Something I found to be interesting is that when comparing USE INDEX and FORCE INDEX, that the plain ol’ queries would have used the primary key by default, but that by using USE INDEX it was casting aside the possibility of using the primary key and instead was choosing between the key you specified and a full table scan. So using a USE INDEX may have quite the negative repercussions should the query optimizer find it is not an efficient key to use.

MySQL Joins Rehashing

I was reading this post from Jeff Atwood about visually showing the different types of SQL joins. It got me thinking about the different MySQL joins and I wanted to learn more about them. So this post is my rehashing of the different type of joins. Enjoy!

I’ll be using tables like the following for my explanations:

People

ID Name
1 Levi
2 Lindsay
3 Ellie

Places

ID Location
1 Rhode Island
2 Vermont
3 Maine
4 New Hampshire

Inner Join

Most people have heard of an inner join before. In fact, i’d go as far as saying it’s the most commonly used join. This joins together all the rows specified into one big result set.

// This will return all of the columns from both tables
SELECT * FROM tableA INNER JOIN tableB ON tableA.ID = tableB.productID;

// This will return just the 3 fields specified
SELECT a.ID, a.Name, b.ProductID FROM tableA AS a INNER JOIN tableB AS b ON a.ID = b.productID;

Cross Join

A cross join will take two tables and mesh them together in every possible combination.
The output of this query would be:

SELECT * FROM People CROSS JOIN Places;
ID Name ID Location
1 Levi 1 Rhode Island
1 Lindsay 1 Rhode Island
1 Ellie 1 Rhode Island
1 Levi 2 Vermont
1 Lindsay 2 Vermont
1 Ellie 2 Vermont
1 Levi 3 Maine
1 Lindsay 3 Maine
1 Ellie 3 Maine
1 Levi 4 New Hampshire
1 Lindsay 4 New Hampshire
1 Ellie 4 New Hampshire

On the surface the Cross Join doesn’t seem very useful. I had to Google around quite a bit to find use cases for it. As best I can tell it is useful when you have a standard set of values in table 2 that pertain to all of the values from table 1, such as color options or times.

Straight Join

Normally the query optimizer will figure out the quickest path to join tables together. This may end up being that it parses the last table joined and working back to the first table. Straight joins are just a way to force MySQL to read the tables left to right.

SELECT People.Name, Places.Location FROM People STRAIGHT JOIN Places ON People.ID = Places.ID;

Left Join (or Left Outer Join)

Returns all of the rows from the left table along with the matching rows from the right table. If there is no match it will return null for the column.
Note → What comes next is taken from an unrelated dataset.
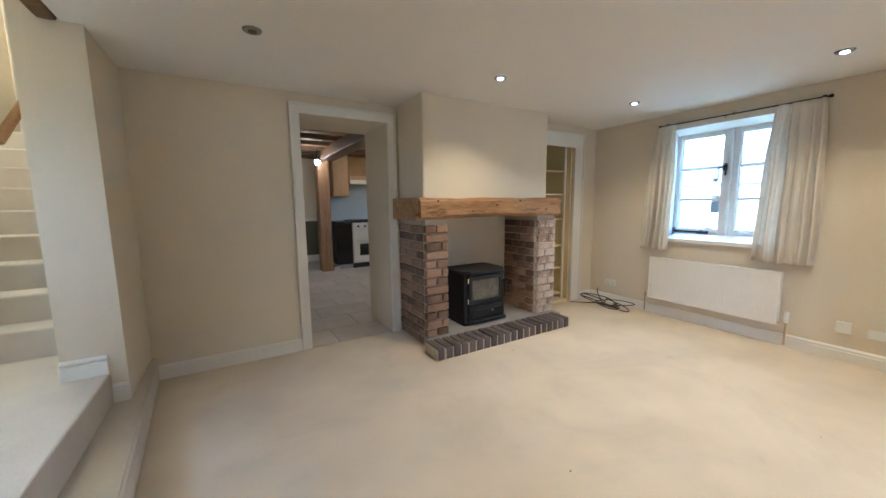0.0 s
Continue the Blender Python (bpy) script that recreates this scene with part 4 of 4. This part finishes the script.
# ---- kitchen beyond the doorway ----
KX0, KX1, KY1 = -1.0, 3.4, 8.4
wall("wall_kitchen", M_WALL, "cream kitchen wall", [(0.3, KY1, 0.9, 1.75, KY1 + 0.15, 2.6), (1.72, 7.62, 0.0, 3.5, 7.75, 2.6), (KX1, KT, 0, KX1 + 0.12, 7.62, 2.6), (KX0 - 0.12, KT, 0, KX0, KY1 + 0.15, 2.6), (KX0, KY1, 0.9, 0.3, KY1 + 0.15, 2.6), (KX0, KT - 0.02, CEIL + 0.2, KX1, KT, 2.6), (1.72, 7.75, 0, 1.85, KY1, 2.6)])
solid("wall_dado", box(B(), KX0, KY1 - 0.015, 0.0, 1.72, KY1 + 0.15, 0.9), M_PANEL, "grey-green painted dado", "wall", "structure")
solid("trim_dado", box(B(), KX0, KY1 - 0.04, 0.9, 1.72, KY1, 0.96, 0.008), M_TRIM, "cream dado rail", "trim", "structure")
solid("baseboard", box(B(), KX0, KY1 - 0.035, 0.0, 1.72, KY1 - 0.016, 0.15, 0.005), M_TRIM, "cream skirting board", "skirting", "structure")
solid("ceiling_kitchen", box(B(), KX0, KT, 2.42, KX1, KY1, 2.6), M_CEIL, "cream plaster ceiling between oak beams", "ceiling", "structure")
for i in range(8):
    y = KT + 0.25 + i * 0.56
    # The third joist is lamplit; lighter oak puts that light into its colour.
    solid("ceiling_beam", box(B(), KX0, y, 2.24, KX1, y + 0.16, 2.43, 0.015), M_OAK if i == 2 else M_OAKDARK, "exposed oak ceiling joist, the lit one coloured lighter", "beam", group="kitchen beams")
solid("ceiling_beam", box(B(), 1.5, KT + 0.05, 2.06, 1.74, 7.6, 2.24, 0.02), M_OAKDARK, "heavy oak cross beam on a post", "beam", group="kitchen beams")
solid("oak_post", box(B(), 1.43, 6.95, 0.0, 1.64, 7.2, 2.06, 0.015), M_OAKV, "square aged oak post", "post")
solid("plinth_block", box(B(), 1.66, 6.96, 0, 1.76, 7.0, 0.07, 0.005), M_TRIM, "cream plinth block beside the post", "plinth")
wf = thing("wine_cooler", "black glass-fronted wine cooler under the worktop", "wine cooler", pose(1.90, 7.0, 0))
part("body", box(B(), -0.16, 0.02, 0.09, 0.14, 0.6, 0.88, 0.005), M_IRON, wf)
part("glass_door", box(B(), -0.155, -0.005, 0.11, 0.135, 0.018, 0.87, 0.004), M_DARKGLASS, wf)
gb = B()
for k in range(5):
    box(gb, -0.15, -0.004, 0.018 + k * 0.016, 0.13, 0.01, 0.028 + k * 0.016)
part("vent_grille", gb, M_STEEL, wf)
ck = thing("range_cooker", "cream enamel range cooker with dark oven windows", "cooker", pose(2.50, 7.0, 0))
part("body", box(B(), -0.45, 0.02, 0.10, 0.45, 0.6, 0.90, 0.006), M_ENAMEL, ck)
part("plinth", box(B(), -0.45, 0.04, 0.0, 0.45, 0.5, 0.098), M_IRON, ck)
part("hob", box(B(), -0.455, 0.0, 0.902, 0.455, 0.6, 0.945, 0.006), M_IRON, ck)
part("fascia", box(B(), -0.45, -0.012, 0.77, 0.45, 0.018, 0.89, 0.006), M_ENAMEL, ck)
for x in (-0.225, 0.225):
    od = part("oven_door", box(B(), x - 0.215, -0.012, 0.13, x + 0.215, 0.018, 0.58, 0.008), M_ENAMEL, ck)
    part("oven_glass", box(B(), x - 0.10, -0.018, 0.25, x + 0.14, -0.013, 0.48, 0.002), M_DARKGLASS, od)
    part("oven_handle", rod(B(), (x - 0.17, -0.04, 0.54), (x + 0.17, -0.04, 0.54), 0.010), M_STEEL, od)
    part("drawer", box(B(), x - 0.215, -0.012, 0.60, x + 0.215, 0.018, 0.76, 0.006), M_ENAMEL, ck)
for k in range(6):
    part("knob", rod(B(), (-0.35 + k * 0.14, -0.012, 0.83), (-0.35 + k * 0.14, -0.04, 0.83), 0.02), M_IRON, ck)
solid("splashback", box(B(), 1.75, 7.60, 0.9, 3.4, 7.619, 1.65), M_SPLASH, "pale blue-grey kitchen splashback", "splashback", "structure")
solid("worktop", box(B(), 1.74, 6.98, 0.885, 2.04, 7.6, 0.925, 0.006), M_IRON, "dark polished kitchen worktop", "worktop")
for x0, x1 in ((1.76, 2.08), ):
    cabn = thing("wall_cabinet", "honey wooden kitchen wall cabinet", "cabinet")
    part("body", box(B(), x0, 7.25, 1.42, x1, 7.6, 2.23, 0.004), M_CREAMCAB, cabn)
    part("cabinet_door", box(B(), x0 + 0.01, 7.225, 1.44, x1 - 0.01, 7.248, 2.21, 0.006), M_CREAMCAB, cabn)
hood = thing("extractor_hood", "wooden cooker hood canopy with a cream rail", "cooker hood")
hp = B()
prism(hp, [(0, 0, 0), (0, -0.40, 0), (0, -0.40, 0.14), (0, -0.10, 0.55), (0, 0, 0.55)], (2.085, 7.6, 1.68), (3.1, 7.6, 1.68))
part("canopy", hp, M_CREAMCAB, hood)
part("rail", box(B(), 2.085, 7.17, 1.66, 3.1, 7.199, 1.74, 0.01), M_ENAMEL, hood)
sl = thing("spotlight", "small black spotlight with a bright lamp on the beam", "spotlight", pose(1.42, 6.88, 2.04))
part("stem", rod(B(), (0, 0, 0), (0, 0, 0.2), 0.012), M_IRON, sl)
part("lamp_lens", ball(B(), (0, -0.02, -0.03), 0.05), glow("spot_lens", (1, 0.95, 0.85), 3), sl)
kl = new("kitchen_lamp", bpy.data.lights.new("kitchen_lamp", "POINT"))
kl.data.energy, kl.data.color, kl.data.shadow_soft_size = 0.9, (1, 0.66, 0.36), 0.06
kl.location = (1.2, 6.5, 2.0)
# Second spotlight with its lamp, added out of view to brighten the kitchen.
k2 = thing("spotlight", "small black spotlight added out of view under a joist", "spotlight", pose(2.05, 5.9, 2.2))
part("stem", rod(B(), (0, 0, 0), (0, 0, 0.05), 0.012), M_IRON, k2)
part("lamp_lens", ball(B(), (0, 0, -0.03), 0.04), glow("added_spot_lens", (1, 0.85, 0.6), 1.5), k2)
l2 = new("kitchen_lamp", bpy.data.lights.new("kitchen_lamp", "POINT"))
l2.data.energy, l2.data.color, l2.data.shadow_soft_size = 1.2, (1, 0.62, 0.30), 0.05
l2.location = (2.05, 5.8, 2.05)
sw = thing("stair_light", "round ceiling light above the stairs", "ceiling light", pose(-1.45, 3.9, 3.98))
part("shade", ball(B(), (0, 0, -0.04), 0.12, 1, 1, 0.4), glow("stair_shade", (1, 0.82, 0.55), 0.7), sw)
l3 = new("stair_lamp", bpy.data.lights.new("stair_lamp", "POINT"))
l3.data.energy, l3.data.color, l3.data.shadow_soft_size = 6.5, (1, 0.78, 0.5), 0.1
l3.location = (-1.45, 3.9, 3.75)

# kitchen floor tiles
kf = solid("floor_kitchen", box(B(), KX0, YK + 0.002, -0.2, KX1, KY1, -0.006), M_GROUT, "large pale travertine tiles with darker grout", "floor", "structure")
tile_me = mesh_of("tile", box(B(), -0.295, -0.195, 0, 0.295, 0.195, 0.008, 0.003), M_TILE)
for r in range(13):
    for c in range(8):
        x = KX0 + 0.3 + c * 0.6 + (0.3 if r % 2 else 0.0)
        y = YK + 0.2 + r * 0.4
        if x > KX1 - 0.2 or (y < KT and not 0.3 < x < 1.5):
            continue
        ob = new("tile", tile_me)
        ob.parent = kf
        ob.location = (x, y, -0.007)

# ---- bricks of the fireplace ----
rb = random.Random(21)


def brick_mesh(l, w, h, mtl, seed):
    r = random.Random(seed)
    bm = box(B(), -l / 2, -w / 2, -h / 2, l / 2, w / 2, h / 2)
    bmesh.ops.bevel(bm, geom=list(bm.edges), offset=0.006, segments=1, affect="EDGES")
    for v in bm.verts:
        v.co += Vector((r.uniform(-1, 1), r.uniform(-1, 1), r.uniform(-1, 1))) * 0.0022
    return mesh_of("brick", bm, mtl)


CH = 0.0765


def course(p, x0, x1, ya, yb, z, along, mtl, cache, j):
    """Lay one course on a pier face between two ends."""
    span = abs((x1 - x0) if along == "x" else (yb - ya))
    cuts = [0.0]
    if along == "x":
        first = 0.105 if j % 2 else span if span < 0.24 else 0.215
        if j % 3 == 2:
            first = 0.16
        cuts += [min(first, span)] + ([span] if first < span - 0.03 else [])
    else:
        s = 0.105 if j % 2 else 0.215
        while s < span - 0.04:
            cuts.append(s)
            s += 0.222
        cuts.append(span)
    for a, b in zip(cuts, cuts[1:]):
        l = b - a - 0.010
        key = (along, round(l, 2), mtl.name, rb.randrange(3))
        if key not in cache:
            cache[key] = brick_mesh(round(l, 2), 0.05, CH - 0.011, mtl, len(cache))
        ob = new("brick", cache[key])
        ob.parent = p
        j2 = rb.uniform(-0.003, 0.003)
        if along == "x":
            ob.matrix_world = pose(x0 + (a + b) / 2, ya + 0.015 + j2, z, rb.uniform(-1, 1), 0, rb.uniform(-0.8, 0.8))
        else:
            ob.matrix_world = pose(x0 + j2, ya + (a + b) / 2, z, 0, rb.uniform(-1, 1), 90 + rb.uniform(-0.8, 0.8))


cache = {}
for k, (p, x0, x1) in enumerate(piers):
    z, j = CH / 2, 0
    while z < 1.10:
        front = M_BRICK if k == 0 else M_BRICK_PALE
        course(p, x0 + 0.0, x1, 2.79, 2.79, z, "x", front, cache, j)
        if k == 0:
            course(p, x0 + 0.018, x0, 2.835, YK, z, "y", M_BRICK, cache, j + 1)
            course(p, x1 - 0.018, x1, 2.835, YK - 0.01, z, "y", M_BRICK, cache, j + 1)
        else:
            # Inner face laid in darker brick, carrying the fireplace shade as colour.
            course(p, x0 + 0.018, x0, 2.835, YK - 0.01, z, "y", M_BRICK, cache, j + 1)
            course(p, x1 - 0.018, x1, 2.835, 3.10, z, "y", M_BRICK_PALE, cache, j + 1)
        z += CH
        j += 1
hm = [mesh_of("brick", bmesh.ops.bevel(q, geom=list(q.edges), offset=0.005, segments=1, affect="EDGES") and q, M_BRICK_BLUE) for q in (box(B(), -0.031, -0.1075, -0.05, 0.031, 0.1075, 0.05) for _ in range(1))]
nb = 20
for i in range(nb):
    ob = new("brick", hm[0])
    ob.parent = hearth
    ob.matrix_world = pose(1.352 + (i + 0.5) * (2.888 - 1.352) / nb, 2.587 + rb.uniform(-0.003, 0.003), 0.0505 + rb.uniform(-0.001, 0.002), 0, 0, rb.uniform(-1.2, 1.2))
SELECT People.Name, Places.Location FROM People LEFT JOIN Places ON People.ID = Places.ID;
Name Location
Levi Rhode Island
Lindsay Vermont
Ellie Maine

Right Join (or Right Outer Join)

The opposite of the Left Join, it returns all of the rows from the right table along with the matching rows from the left table.

SELECT People.Name, Places.Location FROM People RIGHT JOIN Places ON People.ID = Places.ID;
Name Location
Levi Rhode Island
Lindsay Vermont
Ellie Maine
null New Hampshire

Natural Join

A natural join is when MySQL looks for columns with the same name to join on. For instance:

States

ID State Abbreviation
1 Rhode Island RI
2 Vermont VT
3 Maine ME
4 New Hampshire NH

Addresses

ID Town
State
1 Warwick Rhode Island
2 Burlington Vermont
3 Berwick Maine
4 Laconia New Hampshire
SELECT * FROM Addresses NATURAL JOIN States;
ID State
Town
Abbreviation
1 Rhode Island Warwick RI
2 Vermont Burlington VT
3 Maine Berwick ME
4 New Hampshire Laconia NH

Natural Left/Right Join

Same as a normal left/right join, only it used the magic of the natural join to join on columns with the same name.

Thoughts

The most useful in my opinion seem to be inner, left, and right joining. Inner gives you combined results excluding null values, and left and right allow you to search for rows that are null in certain spots easily.

Natural joining is a bit too open for my liking. I prefer to explicitly list the columns to join on.

While I understand cross joining, I don’t think it will be useful in my day to day work at this point. It seems like it has a pretty specific use, and that use isn’t very often.